Stated task: Locate the string "parts" in the listing below. Copy every line where it is found.

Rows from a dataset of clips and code
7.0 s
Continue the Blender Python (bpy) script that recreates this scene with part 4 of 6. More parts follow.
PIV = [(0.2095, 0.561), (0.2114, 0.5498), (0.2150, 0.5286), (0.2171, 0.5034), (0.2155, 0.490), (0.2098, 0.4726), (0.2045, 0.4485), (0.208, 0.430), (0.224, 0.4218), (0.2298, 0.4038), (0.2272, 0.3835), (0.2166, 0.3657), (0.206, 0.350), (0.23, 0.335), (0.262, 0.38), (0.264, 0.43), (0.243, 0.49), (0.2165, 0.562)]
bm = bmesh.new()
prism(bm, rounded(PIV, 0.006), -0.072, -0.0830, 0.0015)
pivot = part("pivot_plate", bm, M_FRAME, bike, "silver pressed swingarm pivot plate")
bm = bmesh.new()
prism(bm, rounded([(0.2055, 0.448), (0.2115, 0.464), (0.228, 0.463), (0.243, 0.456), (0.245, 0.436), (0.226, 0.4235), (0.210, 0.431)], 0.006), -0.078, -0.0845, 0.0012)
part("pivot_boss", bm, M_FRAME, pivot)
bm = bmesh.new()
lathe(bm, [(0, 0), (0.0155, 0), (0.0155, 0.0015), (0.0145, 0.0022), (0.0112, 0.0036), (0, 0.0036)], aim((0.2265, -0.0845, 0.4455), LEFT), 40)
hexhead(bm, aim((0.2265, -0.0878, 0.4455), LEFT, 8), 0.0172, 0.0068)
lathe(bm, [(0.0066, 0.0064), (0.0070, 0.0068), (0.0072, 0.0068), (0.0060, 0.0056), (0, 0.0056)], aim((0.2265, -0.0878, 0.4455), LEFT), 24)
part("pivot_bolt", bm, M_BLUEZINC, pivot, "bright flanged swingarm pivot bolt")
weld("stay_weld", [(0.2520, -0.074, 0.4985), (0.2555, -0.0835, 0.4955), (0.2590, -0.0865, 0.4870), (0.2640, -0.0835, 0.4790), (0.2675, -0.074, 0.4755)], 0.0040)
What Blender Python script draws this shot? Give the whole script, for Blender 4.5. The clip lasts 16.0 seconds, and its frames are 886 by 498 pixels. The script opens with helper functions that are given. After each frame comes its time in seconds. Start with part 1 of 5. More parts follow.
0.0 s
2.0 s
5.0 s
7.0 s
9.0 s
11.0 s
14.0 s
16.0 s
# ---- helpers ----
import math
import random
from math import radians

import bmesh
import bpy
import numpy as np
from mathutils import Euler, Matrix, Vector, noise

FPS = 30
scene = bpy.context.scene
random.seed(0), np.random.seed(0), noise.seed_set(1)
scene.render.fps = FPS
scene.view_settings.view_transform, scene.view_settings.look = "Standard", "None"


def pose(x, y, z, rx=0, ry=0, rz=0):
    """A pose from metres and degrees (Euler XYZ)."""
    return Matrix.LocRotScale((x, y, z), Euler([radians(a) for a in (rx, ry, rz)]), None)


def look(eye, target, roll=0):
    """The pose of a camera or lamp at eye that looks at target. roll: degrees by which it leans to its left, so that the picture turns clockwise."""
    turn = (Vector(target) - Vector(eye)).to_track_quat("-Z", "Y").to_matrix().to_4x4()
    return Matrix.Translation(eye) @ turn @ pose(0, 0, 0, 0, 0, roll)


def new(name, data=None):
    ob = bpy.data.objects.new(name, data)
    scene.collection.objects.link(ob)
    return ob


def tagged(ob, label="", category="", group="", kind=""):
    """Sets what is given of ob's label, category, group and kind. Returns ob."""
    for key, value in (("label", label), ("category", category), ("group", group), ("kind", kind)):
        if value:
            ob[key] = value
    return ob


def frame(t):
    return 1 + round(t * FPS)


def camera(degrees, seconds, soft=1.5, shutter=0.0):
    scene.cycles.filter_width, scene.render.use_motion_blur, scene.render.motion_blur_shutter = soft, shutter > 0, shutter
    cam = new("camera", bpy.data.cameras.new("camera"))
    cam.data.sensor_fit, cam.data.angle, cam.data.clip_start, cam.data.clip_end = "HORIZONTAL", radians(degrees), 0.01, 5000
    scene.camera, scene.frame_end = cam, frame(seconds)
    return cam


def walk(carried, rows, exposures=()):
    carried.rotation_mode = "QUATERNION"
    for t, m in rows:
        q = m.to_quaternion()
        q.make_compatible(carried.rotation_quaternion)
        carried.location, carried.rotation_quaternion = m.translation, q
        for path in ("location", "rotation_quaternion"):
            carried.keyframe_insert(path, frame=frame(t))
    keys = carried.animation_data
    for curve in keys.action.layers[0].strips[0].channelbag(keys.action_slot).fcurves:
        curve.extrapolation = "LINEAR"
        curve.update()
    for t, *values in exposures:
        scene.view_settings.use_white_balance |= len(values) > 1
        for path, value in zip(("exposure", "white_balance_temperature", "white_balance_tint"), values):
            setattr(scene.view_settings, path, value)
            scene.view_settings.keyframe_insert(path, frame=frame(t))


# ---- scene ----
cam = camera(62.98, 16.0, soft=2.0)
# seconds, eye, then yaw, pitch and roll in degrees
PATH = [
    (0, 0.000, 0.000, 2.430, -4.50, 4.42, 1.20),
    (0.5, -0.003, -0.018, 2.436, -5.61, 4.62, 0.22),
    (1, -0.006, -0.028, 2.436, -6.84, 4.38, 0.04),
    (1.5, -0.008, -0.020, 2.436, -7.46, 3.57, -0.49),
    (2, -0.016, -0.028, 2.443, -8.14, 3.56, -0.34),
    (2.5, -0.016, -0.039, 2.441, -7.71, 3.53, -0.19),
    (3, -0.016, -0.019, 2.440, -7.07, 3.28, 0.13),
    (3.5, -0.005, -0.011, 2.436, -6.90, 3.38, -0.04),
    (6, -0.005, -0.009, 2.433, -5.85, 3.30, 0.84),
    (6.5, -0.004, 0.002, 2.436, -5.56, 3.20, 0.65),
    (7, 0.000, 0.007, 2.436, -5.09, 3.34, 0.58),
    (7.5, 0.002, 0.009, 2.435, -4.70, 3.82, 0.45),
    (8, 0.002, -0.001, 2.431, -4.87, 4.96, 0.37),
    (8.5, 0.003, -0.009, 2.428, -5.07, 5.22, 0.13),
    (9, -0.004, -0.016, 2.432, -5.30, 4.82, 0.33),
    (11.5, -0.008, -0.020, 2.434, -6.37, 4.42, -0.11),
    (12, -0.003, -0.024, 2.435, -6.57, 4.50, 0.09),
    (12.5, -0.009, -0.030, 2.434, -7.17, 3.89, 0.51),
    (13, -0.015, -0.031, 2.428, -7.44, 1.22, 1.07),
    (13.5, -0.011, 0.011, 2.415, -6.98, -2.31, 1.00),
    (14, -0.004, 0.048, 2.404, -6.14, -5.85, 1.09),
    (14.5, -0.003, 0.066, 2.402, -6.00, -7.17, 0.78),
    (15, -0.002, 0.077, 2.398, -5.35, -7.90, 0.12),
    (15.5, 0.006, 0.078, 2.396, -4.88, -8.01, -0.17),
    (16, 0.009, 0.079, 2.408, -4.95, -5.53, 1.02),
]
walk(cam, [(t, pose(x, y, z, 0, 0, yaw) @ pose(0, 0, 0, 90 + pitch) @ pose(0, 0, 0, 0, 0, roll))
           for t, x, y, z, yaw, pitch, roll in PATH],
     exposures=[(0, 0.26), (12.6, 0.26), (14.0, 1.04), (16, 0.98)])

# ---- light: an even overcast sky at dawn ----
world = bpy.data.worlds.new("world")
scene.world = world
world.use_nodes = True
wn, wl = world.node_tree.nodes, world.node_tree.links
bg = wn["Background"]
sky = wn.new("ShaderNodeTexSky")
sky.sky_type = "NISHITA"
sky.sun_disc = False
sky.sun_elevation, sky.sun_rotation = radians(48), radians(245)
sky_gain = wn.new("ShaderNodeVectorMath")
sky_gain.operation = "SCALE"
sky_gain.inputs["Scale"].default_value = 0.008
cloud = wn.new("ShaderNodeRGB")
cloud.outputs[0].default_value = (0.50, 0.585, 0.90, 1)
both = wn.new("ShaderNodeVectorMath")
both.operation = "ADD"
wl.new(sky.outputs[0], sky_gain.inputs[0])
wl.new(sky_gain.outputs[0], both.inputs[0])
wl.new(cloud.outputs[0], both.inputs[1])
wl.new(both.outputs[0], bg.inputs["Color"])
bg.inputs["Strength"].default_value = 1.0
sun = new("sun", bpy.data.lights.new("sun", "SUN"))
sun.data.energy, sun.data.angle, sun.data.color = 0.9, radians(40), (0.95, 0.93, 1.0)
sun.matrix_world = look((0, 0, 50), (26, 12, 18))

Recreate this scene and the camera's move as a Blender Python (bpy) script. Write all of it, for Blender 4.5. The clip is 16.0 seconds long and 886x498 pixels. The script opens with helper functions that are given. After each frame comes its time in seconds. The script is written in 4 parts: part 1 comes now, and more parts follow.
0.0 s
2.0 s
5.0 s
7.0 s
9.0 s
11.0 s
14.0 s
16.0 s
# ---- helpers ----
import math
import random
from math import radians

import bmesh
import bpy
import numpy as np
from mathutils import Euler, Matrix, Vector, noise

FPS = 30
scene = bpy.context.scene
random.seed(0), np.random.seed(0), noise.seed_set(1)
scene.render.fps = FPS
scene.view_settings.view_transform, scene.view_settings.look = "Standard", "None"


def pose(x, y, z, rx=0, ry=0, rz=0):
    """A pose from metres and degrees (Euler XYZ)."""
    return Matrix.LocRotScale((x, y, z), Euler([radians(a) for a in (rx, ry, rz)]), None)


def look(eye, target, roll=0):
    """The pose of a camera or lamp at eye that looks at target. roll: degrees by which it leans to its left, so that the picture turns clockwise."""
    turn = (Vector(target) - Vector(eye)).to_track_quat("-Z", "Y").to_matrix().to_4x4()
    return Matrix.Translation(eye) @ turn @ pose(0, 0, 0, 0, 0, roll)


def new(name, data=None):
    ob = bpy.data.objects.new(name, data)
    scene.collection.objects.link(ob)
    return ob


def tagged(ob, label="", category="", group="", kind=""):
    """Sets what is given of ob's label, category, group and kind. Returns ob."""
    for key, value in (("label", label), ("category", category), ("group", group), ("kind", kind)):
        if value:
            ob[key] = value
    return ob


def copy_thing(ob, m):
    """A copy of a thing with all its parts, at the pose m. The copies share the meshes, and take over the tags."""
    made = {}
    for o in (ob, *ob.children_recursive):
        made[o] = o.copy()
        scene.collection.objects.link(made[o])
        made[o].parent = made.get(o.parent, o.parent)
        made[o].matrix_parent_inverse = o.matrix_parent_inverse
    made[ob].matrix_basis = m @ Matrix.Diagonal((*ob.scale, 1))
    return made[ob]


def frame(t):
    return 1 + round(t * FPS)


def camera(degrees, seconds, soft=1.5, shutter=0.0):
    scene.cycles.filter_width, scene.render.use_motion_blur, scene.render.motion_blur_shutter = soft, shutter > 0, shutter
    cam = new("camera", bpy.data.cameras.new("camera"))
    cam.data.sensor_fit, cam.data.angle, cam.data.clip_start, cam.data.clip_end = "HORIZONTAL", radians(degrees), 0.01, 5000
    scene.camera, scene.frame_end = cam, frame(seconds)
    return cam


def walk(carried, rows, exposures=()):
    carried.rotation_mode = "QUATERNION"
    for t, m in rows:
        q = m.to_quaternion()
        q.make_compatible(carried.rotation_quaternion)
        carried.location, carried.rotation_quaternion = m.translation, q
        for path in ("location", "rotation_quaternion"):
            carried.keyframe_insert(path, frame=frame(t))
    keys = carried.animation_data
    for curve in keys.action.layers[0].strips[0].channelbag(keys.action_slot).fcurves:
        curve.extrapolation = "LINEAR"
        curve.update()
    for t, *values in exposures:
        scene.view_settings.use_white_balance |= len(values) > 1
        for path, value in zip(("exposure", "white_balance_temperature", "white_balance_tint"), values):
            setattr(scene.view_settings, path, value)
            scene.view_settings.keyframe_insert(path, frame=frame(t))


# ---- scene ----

Exercise output:
Continue the Blender Python (bpy) script that recreates this scene with part 4 of 6. More parts follow.
What Blender Python script draws this shot? Give the whole script, for Blender 4.5. The clip lasts 16.0 seconds, and its frames are 886 by 498 pixels. The script opens with helper functions that are given. After each frame comes its time in seconds. Start with part 1 of 5. More parts follow.
Recreate this scene and the camera's move as a Blender Python (bpy) script. Write all of it, for Blender 4.5. The clip is 16.0 seconds long and 886x498 pixels. The script opens with helper functions that are given. After each frame comes its time in seconds. The script is written in 4 parts: part 1 comes now, and more parts follow.
    """A copy of a thing with all its parts, at the pose m. The copies share the meshes, and take over the tags."""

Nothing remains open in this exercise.